Still, the brownie-points era produced some decent results. In 1972, ABC launched ABC Afterschool Specials, an anthology series of short films irregularly broadcast on weekday afternoons. Most of them, though not all, traded in themes similar to those covered by Judy Blume in her contemporaneous young-adult novels: feelings of not fitting in, or of being bullied, or of navigating the divorce of one’s parents.

To more cynical tweens, the Afterschool Specials were maudlin shlock, the stuff of mockery and parody. But the specials played well to the sensitivities of kids going through their own moments of emotional tenderness, and they reached a wide audience—sufficiently enough that the series ran, on and off, for fifteen years. In its launch phase, ABC Afterschool Specials also made stars of the young actors Jodie Foster, whose debut special was the Emmy-winning Rookie of the Year, in which she played an eleven-year-old who integrated her brother’s all-male baseball team, and Kristy McNichol, who sulked through the self-explanatory Me and Dad’s New Wife.

In 1971, CBS kicked into gear an interstitial mini-program, broadcast between cartoon shows on Saturday mornings, called In the News, memorable for its intro and outro bumpers, in which a vector-graphics animation of a spinning globe was accompanied by a blippity-bloop audio loop of what sounded like digital percolation. Narrated in a deadpan baritone by the veteran CBS newsman Christopher Glenn, In the News presented two-minute feature reports for viewers of elementary-school age, on subjects ranging from the Watergate scandal to the origins of ketchup. Like the Afterschool Specials, it proved to have a long shelf life, remaining a part of CBS’s children’s programming through 1986.
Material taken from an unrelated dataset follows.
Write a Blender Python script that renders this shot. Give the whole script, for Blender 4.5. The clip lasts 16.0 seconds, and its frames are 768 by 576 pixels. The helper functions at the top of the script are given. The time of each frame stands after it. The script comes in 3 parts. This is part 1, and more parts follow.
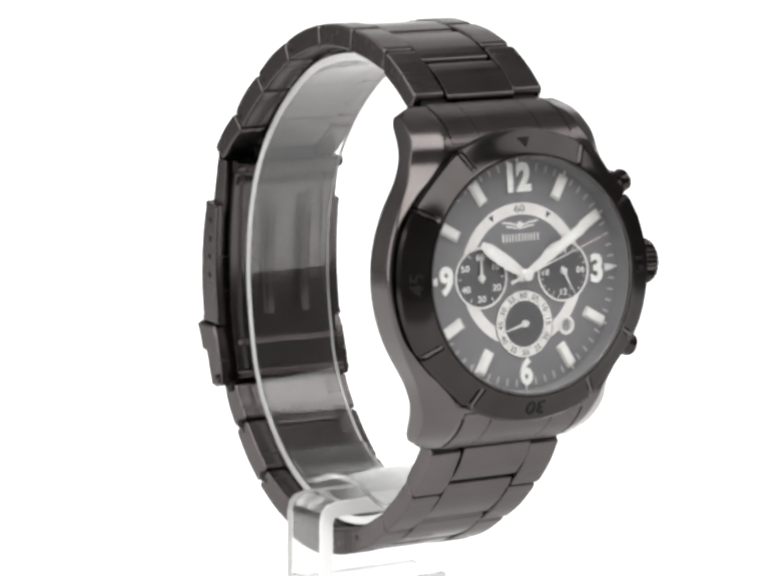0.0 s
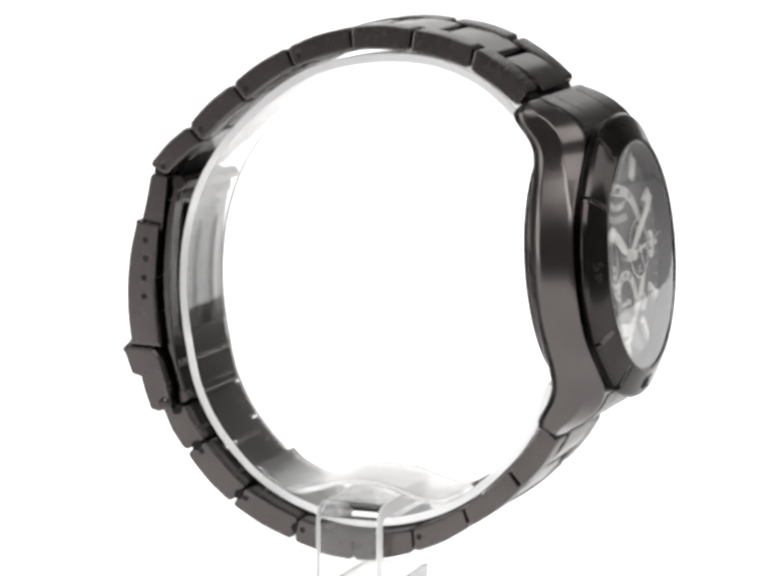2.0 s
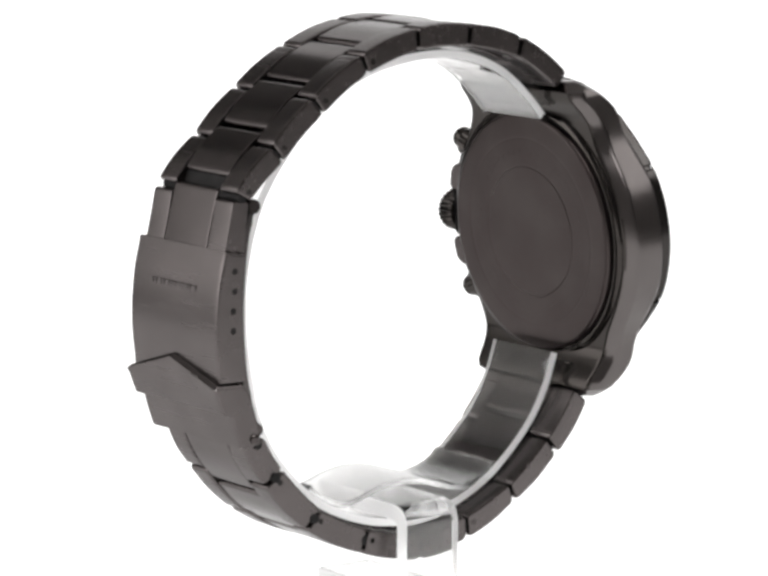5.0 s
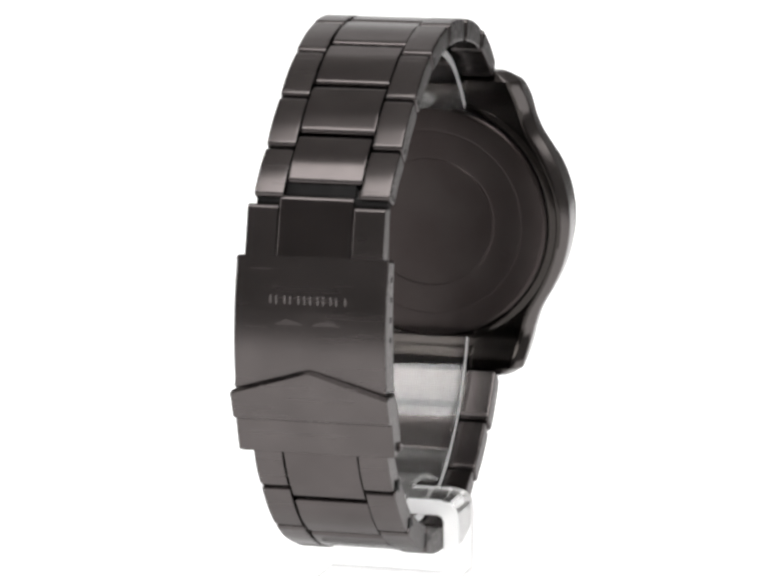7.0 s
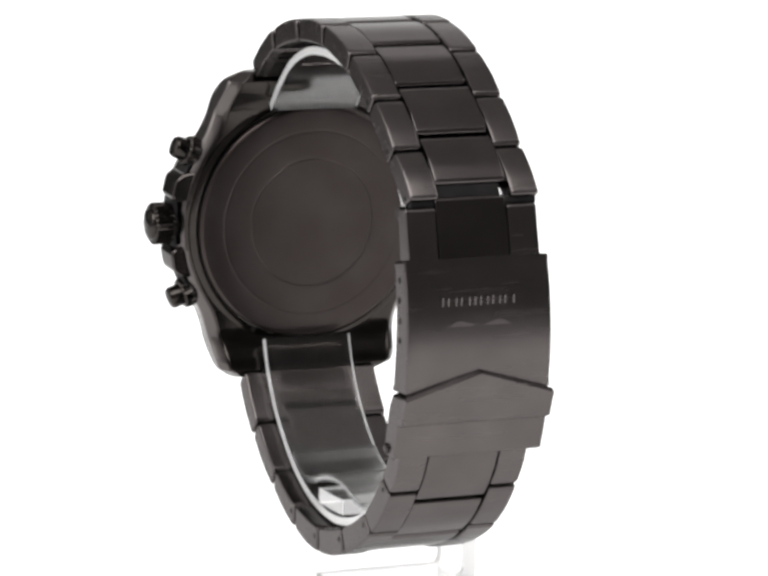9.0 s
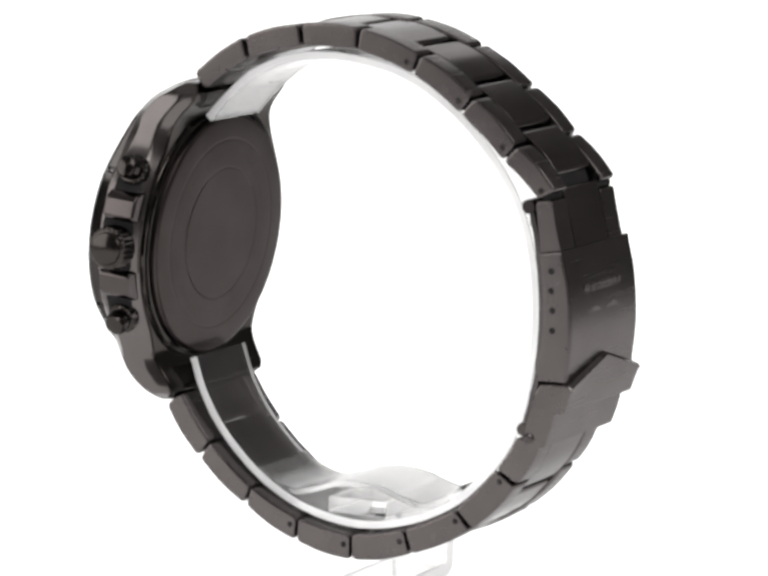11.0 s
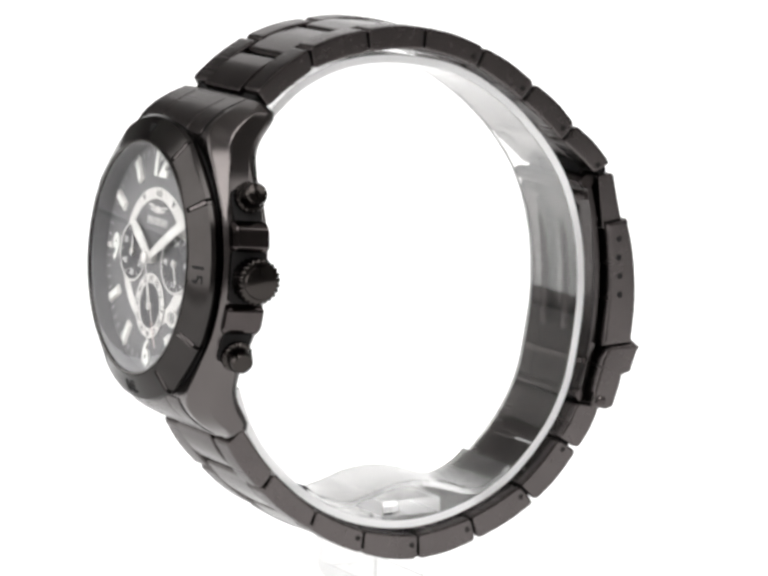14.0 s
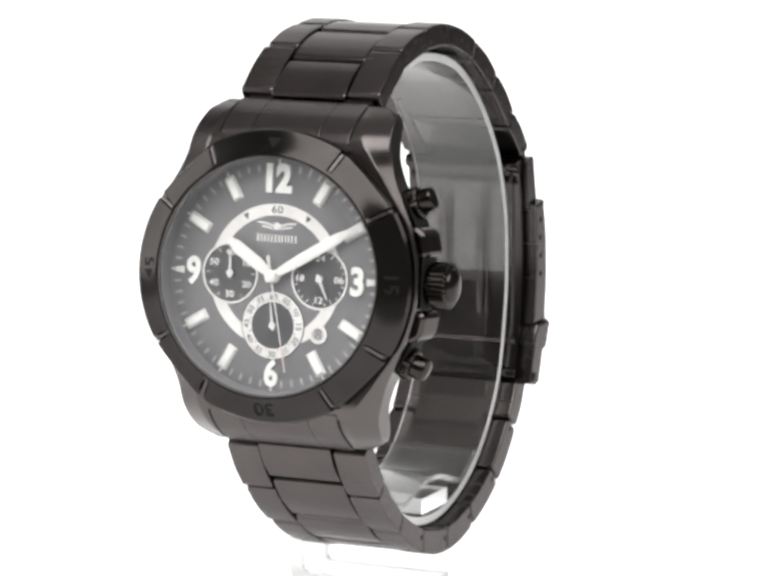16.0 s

The most tangibly educational and entertaining of the networks’ full-length children’s series was Fat Albert and the Cosby Kids, which premiered on CBS in 1972. The show owed its placement on the network’s Saturday-morning schedule to the convergence of CBS’s FCC-placating agenda and Bill Cosby’s desire to position himself as an educator and role model. In the early 1970s, Cosby was a prominent face of African American progress: a college-educated stand-up comic who had in the sixties graduated to leading-man TV stardom in the NBC espionage series I Spy, for which he won three Emmy Awards. Cosby was also—publicly, at least—the very picture of a family man. In 1972, the year he turned thirty-five, he and his wife, Camille, were the parents of three children, with two more to come, and he exuded a hipster-dad affability that anticipated his 1980s national-treasure status as Dr. Cliff Huxtable on The Cosby Show.